═══ Given information

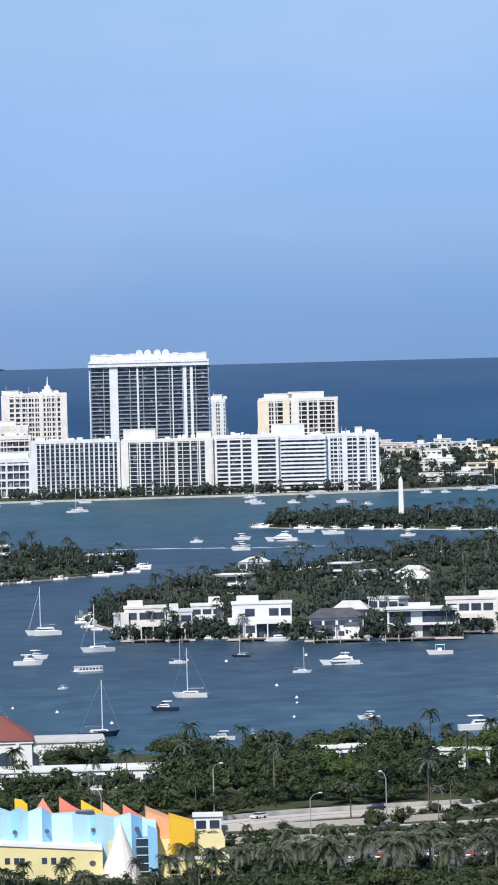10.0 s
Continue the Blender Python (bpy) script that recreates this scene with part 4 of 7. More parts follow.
SHORE = land("long_island_ground", [(-1200, 2440), (-743, 2523), (-598, 2551), (-540, 2570), (-490, 2690), (-500, 2750), (-560, 2860), (-1200, 2850)], 1.0, LAWN, "green villa island with a pale seawall")
MIDDLE = land("middle_island_ground", [(-1300, 2960), (-560, 2930), (-473, 2930), (-430, 2940), (-370, 2940), (-330, 2985), (-280, 3089), (-300, 3180), (-400, 3350), (-700, 3480), (-1300, 3480)], 1.0, LAWN, "green villa island with a pale seawall")
REAR = land("rear_island_ground", [(-960, 3590), (-560, 3600), (-490, 3680), (-510, 3800), (-620, 3990), (-900, 4120), (-985, 3900), (-1000, 3680)], 1.0, LAWN, "green villa island before the far shore")
VILLA = land("villa_island_ground", [(-248, 2500), (-190, 2392), (-100, 2395), (-48, 2455), (32, 2565), (97, 2710), (147, 2790), (222, 2968), (274, 3037), (306, 3122), (348, 3186), (378, 3255), (396, 3400), (396, 3540), (330, 3590), (250, 3590), (124, 3540), (20, 3490), (-113, 3325), (-195, 3080), (-255, 2800), (-258, 2600)], 1.0, LAWN, "green villa island with a pale seawall")
ISLET = land("monument_islet_ground", [(-285, 3740), (-190, 3650), (-112, 3590), (-90, 3650), (-130, 3740), (-220, 3820)], 0.8, LAWN, "small wooded islet in the bay")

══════

Problem details: Without the pictures, retype the whole of the material above exactly.

Full response:
10.0 s
Continue the Blender Python (bpy) script that recreates this scene with part 4 of 7. More parts follow.
SHORE = land("long_island_ground", [(-1200, 2440), (-743, 2523), (-598, 2551), (-540, 2570), (-490, 2690), (-500, 2750), (-560, 2860), (-1200, 2850)], 1.0, LAWN, "green villa island with a pale seawall")
MIDDLE = land("middle_island_ground", [(-1300, 2960), (-560, 2930), (-473, 2930), (-430, 2940), (-370, 2940), (-330, 2985), (-280, 3089), (-300, 3180), (-400, 3350), (-700, 3480), (-1300, 3480)], 1.0, LAWN, "green villa island with a pale seawall")
REAR = land("rear_island_ground", [(-960, 3590), (-560, 3600), (-490, 3680), (-510, 3800), (-620, 3990), (-900, 4120), (-985, 3900), (-1000, 3680)], 1.0, LAWN, "green villa island before the far shore")
VILLA = land("villa_island_ground", [(-248, 2500), (-190, 2392), (-100, 2395), (-48, 2455), (32, 2565), (97, 2710), (147, 2790), (222, 2968), (274, 3037), (306, 3122), (348, 3186), (378, 3255), (396, 3400), (396, 3540), (330, 3590), (250, 3590), (124, 3540), (20, 3490), (-113, 3325), (-195, 3080), (-255, 2800), (-258, 2600)], 1.0, LAWN, "green villa island with a pale seawall")
ISLET = land("monument_islet_ground", [(-285, 3740), (-190, 3650), (-112, 3590), (-90, 3650), (-130, 3740), (-220, 3820)], 0.8, LAWN, "small wooded islet in the bay")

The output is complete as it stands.